[Stored entries]
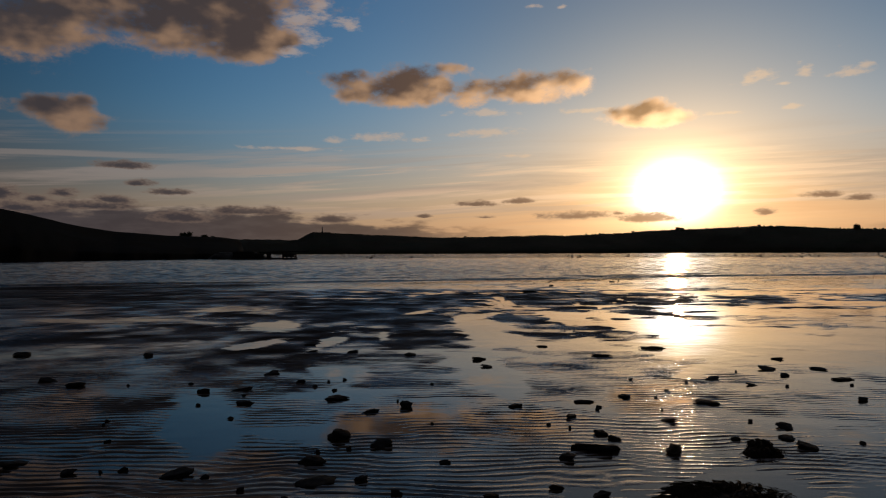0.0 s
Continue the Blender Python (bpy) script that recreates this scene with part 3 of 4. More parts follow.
def sand_height(x, y, ys):
    """Sand above or below the film of water, in metres, and how far it is drained and dulled."""
    lie = lie_of_sand(x, y, ys)
    outer = smooth(11.6, 13.2, y) * smooth(-4.6, -3.0, x)
    bar = smooth(-0.3, 0.2, lie)
    level = np.interp(lie, [-1.0, -0.5, 0.1, 0.5, 1.0, 1.5], [-0.006, -0.0042, -0.0003, 0.0013, 0.0032, 0.0042])
    level = level * (1 - outer) + outer * (0.0015 + 0.0008 * smooth(-0.5, 0.1, lie) + 0.0012 * smooth(0.25, 0.75, lie) + 0.0012 * smooth(1.4, 0.4, shore(x) - y))
    start = smooth(4.6, 3.4, y) * (1 - smooth(-0.35, -0.7, lie))
    level = level * (1 - start) + start * (-0.0010 + 0.0014 * smooth(-0.1, 0.3, lie) + 0.0010 * smooth(0.3, 0.6, lie))
    level = level + 0.0006 * rough_noise(x * 4.0, y * 4.0, 43, 3) + 0.0018 * start * rough_noise(x * 5.0, y * 7.0, 45, 3)
    # ripples along the bars, bent and broken
    bend = 0.16 * rough_noise(x * 0.7, y * 0.13, 41, 3, 0.5) + 0.045 * rough_noise(x * 2.1, y * 0.5, 47, 2) + 0.018 * rough_noise(x * 4.0, y * 1.2, 51, 2) + 0.005 * rough_noise(x * 7.0, y * 5.0, 53, 2)
    bend = bend + (smooth(4.6, 3.2, y) + smooth(12.6, 14.0, y)) * (0.045 * rough_noise(x * 3.0, y * 3.0, 55, 3) + 0.022 * rough_noise(x * 9.0, y * 6.0, 57, 2))
    rows = np.linspace(-70, 100, 6801)
    turns = np.cumsum(1 / 0.053 + (1 / 0.043 - 1 / 0.053) * smooth(4.4, 3.2, rows) + (1 / 0.048 - 1 / 0.053) * smooth(7.2, 8.8, rows) + (1 / 0.040 - 1 / 0.048) * smooth(11.0, 13.2, rows)) * (rows[1] - rows[0])
    phase = 2 * np.pi * np.interp(y + bend + 0.04 * x, rows, turns)
    crest = 0.5 + 0.5 * np.sin(phase + 0.62 * np.sin(phase))
    strength = (1 - 0.3 * outer) * 0.0026 + 0.0016 * smooth(-0.5, 0.5, rough_noise(x * 1.1 + 9, y * 0.8, 61, 3, 0.5))
    strength = strength * np.maximum(0.3, 0.95 + 0.6 * grid_noise(x * 4.0, y * 4.5, 71)) * (1 - outer * (0.84 - 0.34 * smooth(-0.15, 0.2, lie)))
    strength = strength * (0.35 + 0.65 * bar) * (1 - 0.2 * smooth(0.6, 1.0, lie)) * (0.85 + 0.15 * smooth(3.0, 4.6, y))
    z = level + (crest - 0.5) * strength * 1.7 + 0.0003 * grid_noise(x * 22.0, y * 40.0, 77) * bar + (0.0013 * rough_noise(x * 5.0, y * 7.0, 79, 3) + 0.0004 * rough_noise(x * 13.0, y * 24.0, 83, 2)) * outer
    z = z - 0.010 * smooth(-0.3, 0.5, y - shore(x))
    # dulled further towards the left, at the start and on the beach
    drained = smooth(0.0006, 0.0036, z) * (1 - outer) * (1 - start) + outer * (0.19 + smooth(14.2, 16.2, y) * (0.10 + 0.34 * smooth(4.0, -2.0, x)) + 0.50 * smooth(0.02, 0.5, lie) * (1 - smooth(14.4, 15.6, y))) + start * (0.10 + 0.4 * smooth(0.2, 0.7, lie) + 0.25 * smooth(0.3, -1.0, x))
    return z, drained


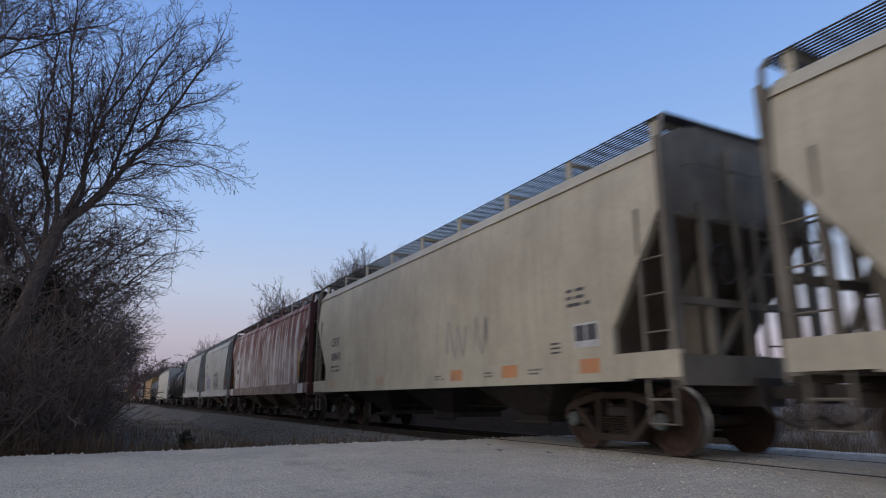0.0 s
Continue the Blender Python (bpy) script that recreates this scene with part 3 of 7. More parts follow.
# ---- tank cars ----
def tank_car(front, rear, mat, label, r=1.49, band=None, band_x=(-0.9, 0.3), ring=None, rail_side=1, stripe=YELLOW, mark=WHITE_MARK, dome=(-0.15, 0.40, 0.42), text="", text_x=-7.4, text_z=2.16,
             text_h=0.28, panel=True, seed=1, low_z=1.08, stripe_x=None, head_text=False, cabinet=True, deck=STEEL_DARK, text_w=2.3, saddle=True, rail_h=0.58, stencil_gap=1.05, ladder_x=-0.05):
    mid_half = (front - rear) / 2
    half = mid_half + 0.35
    car = car_empty("tank_car", front, rear, label, "tank car")
    r, low_z = r + (low_z - 0.88) / 2, 0.88
    zc = low_z + r
    rng = random.Random(seed)
    put = round_map(r, zc)
    # shell with dished heads
    g = Geo()
    prof_t = []
    for i in range(13):
        t = math.pi / 2 * (i / 12) ** 1.3
        prof_t.append((-half + 0.56 - 0.56 * math.cos(t), max(r * math.sin(t) ** 0.5, 0.02)))
    body = [(-half + 0.56 + (2 * half - 1.12) * k / 12, r) for k in range(1, 12)]
    prof_t = prof_t + body + [(-a, q) for a, q in prof_t[::-1]]
    g.lathe(prof_t, 56, 0, (0, 0, zc))
    part("tank_shell", g, mat, car, smooth=50)
    # weld seams and bands
    for x in (-half + 0.66, -half * 0.52, -half * 0.06, half * 0.42, half - 0.66):
        g = Geo()
        g.lathe([(x - 0.03, r + 0.001), (x - 0.02, r + 0.006), (x + 0.02, r + 0.006), (x + 0.03, r + 0.001)], 56, 0, (0, 0, zc))
        part("weld_seam", g, mat, car)
    if band:
        g = Geo()
        g.lathe([(band_x[0], r + 0.002), (band_x[0] + 0.01, r + 0.009), (band_x[1] - 0.01, r + 0.009), (band_x[1], r + 0.002)], 56, 0, (0, 0, zc))
        part("shell_band", g, band, car, "dark band painted round the middle of the tank")
    if ring:
        for s in ring[1]:
            g = Geo()
            a, b = sorted((s * (half - 0.6), s * (half - 0.6 - ring[2])))
            g.lathe([(a, r + 0.002), (a + 0.01, r + 0.008), (b - 0.01, r + 0.008), (b, r + 0.002)], 56, 0, (0, 0, zc))
            part("end_ring", g, ring[0], car, "paler painted ring at the end of the tank")
    ext = half + 0.52
    undercarriage(car, ext, half - 1.45, (0.70, 1.02), deck, 2.6)
    # end platforms, bolster webs, side angle along the shell
    for s in (-1, 1):
        g = Geo()
        g.box(*sorted((s * (half - 0.25), s * ext)), -1.48, 1.48, 1.00, 1.06)
        g.box(*sorted((s * (ext - 0.05), s * ext)), -1.50, 1.50, 0.92, 1.10)
        for t in (-1, 1):
            g.box(*sorted((s * (half - 1.9), s * ext)), t * 1.46 - 0.03, t * 1.46 + 0.03, 0.98, 1.09)
        part("end_platform", g, deck, car)
        if saddle:
            g = Geo()
            for t in (-1, 1):
                x = s * (half - 1.45)
                g.prism([(t * 0.2, 0.9), (t * 1.40, 1.0), (t * 1.30, 1.36), (t * 1.20, 1.35), (t * 0.85, 1.16), (t * 0.2, 1.10)], 0, x - 0.28, x - 0.22)
                g.prism([(t * 0.2, 0.9), (t * 1.40, 1.0), (t * 1.30, 1.36), (t * 1.20, 1.35), (t * 0.85, 1.16), (t * 0.2, 1.10)], 0, x + 0.22, x + 0.28)
                g.box(x - 0.30, x + 0.30, t * 1.40 - 0.012, t * 1.40 + 0.012, 1.0, 1.2)
            part("saddle", g, mat, car)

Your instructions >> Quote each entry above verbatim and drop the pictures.

Final answer >>
0.0 s
Continue the Blender Python (bpy) script that recreates this scene with part 3 of 4. More parts follow.
def sand_height(x, y, ys):
    """Sand above or below the film of water, in metres, and how far it is drained and dulled."""
    lie = lie_of_sand(x, y, ys)
    outer = smooth(11.6, 13.2, y) * smooth(-4.6, -3.0, x)
    bar = smooth(-0.3, 0.2, lie)
    level = np.interp(lie, [-1.0, -0.5, 0.1, 0.5, 1.0, 1.5], [-0.006, -0.0042, -0.0003, 0.0013, 0.0032, 0.0042])
    level = level * (1 - outer) + outer * (0.0015 + 0.0008 * smooth(-0.5, 0.1, lie) + 0.0012 * smooth(0.25, 0.75, lie) + 0.0012 * smooth(1.4, 0.4, shore(x) - y))
    start = smooth(4.6, 3.4, y) * (1 - smooth(-0.35, -0.7, lie))
    level = level * (1 - start) + start * (-0.0010 + 0.0014 * smooth(-0.1, 0.3, lie) + 0.0010 * smooth(0.3, 0.6, lie))
    level = level + 0.0006 * rough_noise(x * 4.0, y * 4.0, 43, 3) + 0.0018 * start * rough_noise(x * 5.0, y * 7.0, 45, 3)
    # ripples along the bars, bent and broken
    bend = 0.16 * rough_noise(x * 0.7, y * 0.13, 41, 3, 0.5) + 0.045 * rough_noise(x * 2.1, y * 0.5, 47, 2) + 0.018 * rough_noise(x * 4.0, y * 1.2, 51, 2) + 0.005 * rough_noise(x * 7.0, y * 5.0, 53, 2)
    bend = bend + (smooth(4.6, 3.2, y) + smooth(12.6, 14.0, y)) * (0.045 * rough_noise(x * 3.0, y * 3.0, 55, 3) + 0.022 * rough_noise(x * 9.0, y * 6.0, 57, 2))
    rows = np.linspace(-70, 100, 6801)
    turns = np.cumsum(1 / 0.053 + (1 / 0.043 - 1 / 0.053) * smooth(4.4, 3.2, rows) + (1 / 0.048 - 1 / 0.053) * smooth(7.2, 8.8, rows) + (1 / 0.040 - 1 / 0.048) * smooth(11.0, 13.2, rows)) * (rows[1] - rows[0])
    phase = 2 * np.pi * np.interp(y + bend + 0.04 * x, rows, turns)
    crest = 0.5 + 0.5 * np.sin(phase + 0.62 * np.sin(phase))
    strength = (1 - 0.3 * outer) * 0.0026 + 0.0016 * smooth(-0.5, 0.5, rough_noise(x * 1.1 + 9, y * 0.8, 61, 3, 0.5))
    strength = strength * np.maximum(0.3, 0.95 + 0.6 * grid_noise(x * 4.0, y * 4.5, 71)) * (1 - outer * (0.84 - 0.34 * smooth(-0.15, 0.2, lie)))
    strength = strength * (0.35 + 0.65 * bar) * (1 - 0.2 * smooth(0.6, 1.0, lie)) * (0.85 + 0.15 * smooth(3.0, 4.6, y))
    z = level + (crest - 0.5) * strength * 1.7 + 0.0003 * grid_noise(x * 22.0, y * 40.0, 77) * bar + (0.0013 * rough_noise(x * 5.0, y * 7.0, 79, 3) + 0.0004 * rough_noise(x * 13.0, y * 24.0, 83, 2)) * outer
    z = z - 0.010 * smooth(-0.3, 0.5, y - shore(x))
    # dulled further towards the left, at the start and on the beach
    drained = smooth(0.0006, 0.0036, z) * (1 - outer) * (1 - start) + outer * (0.19 + smooth(14.2, 16.2, y) * (0.10 + 0.34 * smooth(4.0, -2.0, x)) + 0.50 * smooth(0.02, 0.5, lie) * (1 - smooth(14.4, 15.6, y))) + start * (0.10 + 0.4 * smooth(0.2, 0.7, lie) + 0.25 * smooth(0.3, -1.0, x))
    return z, drained


0.0 s
Continue the Blender Python (bpy) script that recreates this scene with part 3 of 7. More parts follow.
# ---- tank cars ----
def tank_car(front, rear, mat, label, r=1.49, band=None, band_x=(-0.9, 0.3), ring=None, rail_side=1, stripe=YELLOW, mark=WHITE_MARK, dome=(-0.15, 0.40, 0.42), text="", text_x=-7.4, text_z=2.16,
             text_h=0.28, panel=True, seed=1, low_z=1.08, stripe_x=None, head_text=False, cabinet=True, deck=STEEL_DARK, text_w=2.3, saddle=True, rail_h=0.58, stencil_gap=1.05, ladder_x=-0.05):
    mid_half = (front - rear) / 2
    half = mid_half + 0.35
    car = car_empty("tank_car", front, rear, label, "tank car")
    r, low_z = r + (low_z - 0.88) / 2, 0.88
    zc = low_z + r
    rng = random.Random(seed)
    put = round_map(r, zc)
    # shell with dished heads
    g = Geo()
    prof_t = []
    for i in range(13):
        t = math.pi / 2 * (i / 12) ** 1.3
        prof_t.append((-half + 0.56 - 0.56 * math.cos(t), max(r * math.sin(t) ** 0.5, 0.02)))
    body = [(-half + 0.56 + (2 * half - 1.12) * k / 12, r) for k in range(1, 12)]
    prof_t = prof_t + body + [(-a, q) for a, q in prof_t[::-1]]
    g.lathe(prof_t, 56, 0, (0, 0, zc))
    part("tank_shell", g, mat, car, smooth=50)
    # weld seams and bands
    for x in (-half + 0.66, -half * 0.52, -half * 0.06, half * 0.42, half - 0.66):
        g = Geo()
        g.lathe([(x - 0.03, r + 0.001), (x - 0.02, r + 0.006), (x + 0.02, r + 0.006), (x + 0.03, r + 0.001)], 56, 0, (0, 0, zc))
        part("weld_seam", g, mat, car)
    if band:
        g = Geo()
        g.lathe([(band_x[0], r + 0.002), (band_x[0] + 0.01, r + 0.009), (band_x[1] - 0.01, r + 0.009), (band_x[1], r + 0.002)], 56, 0, (0, 0, zc))
        part("shell_band", g, band, car, "dark band painted round the middle of the tank")
    if ring:
        for s in ring[1]:
            g = Geo()
            a, b = sorted((s * (half - 0.6), s * (half - 0.6 - ring[2])))
            g.lathe([(a, r + 0.002), (a + 0.01, r + 0.008), (b - 0.01, r + 0.008), (b, r + 0.002)], 56, 0, (0, 0, zc))
            part("end_ring", g, ring[0], car, "paler painted ring at the end of the tank")
    ext = half + 0.52
    undercarriage(car, ext, half - 1.45, (0.70, 1.02), deck, 2.6)
    # end platforms, bolster webs, side angle along the shell
    for s in (-1, 1):
        g = Geo()
        g.box(*sorted((s * (half - 0.25), s * ext)), -1.48, 1.48, 1.00, 1.06)
        g.box(*sorted((s * (ext - 0.05), s * ext)), -1.50, 1.50, 0.92, 1.10)
        for t in (-1, 1):
            g.box(*sorted((s * (half - 1.9), s * ext)), t * 1.46 - 0.03, t * 1.46 + 0.03, 0.98, 1.09)
        part("end_platform", g, deck, car)
        if saddle:
            g = Geo()
            for t in (-1, 1):
                x = s * (half - 1.45)
                g.prism([(t * 0.2, 0.9), (t * 1.40, 1.0), (t * 1.30, 1.36), (t * 1.20, 1.35), (t * 0.85, 1.16), (t * 0.2, 1.10)], 0, x - 0.28, x - 0.22)
                g.prism([(t * 0.2, 0.9), (t * 1.40, 1.0), (t * 1.30, 1.36), (t * 1.20, 1.35), (t * 0.85, 1.16), (t * 0.2, 1.10)], 0, x + 0.22, x + 0.28)
                g.box(x - 0.30, x + 0.30, t * 1.40 - 0.012, t * 1.40 + 0.012, 1.0, 1.2)
            part("saddle", g, mat, car)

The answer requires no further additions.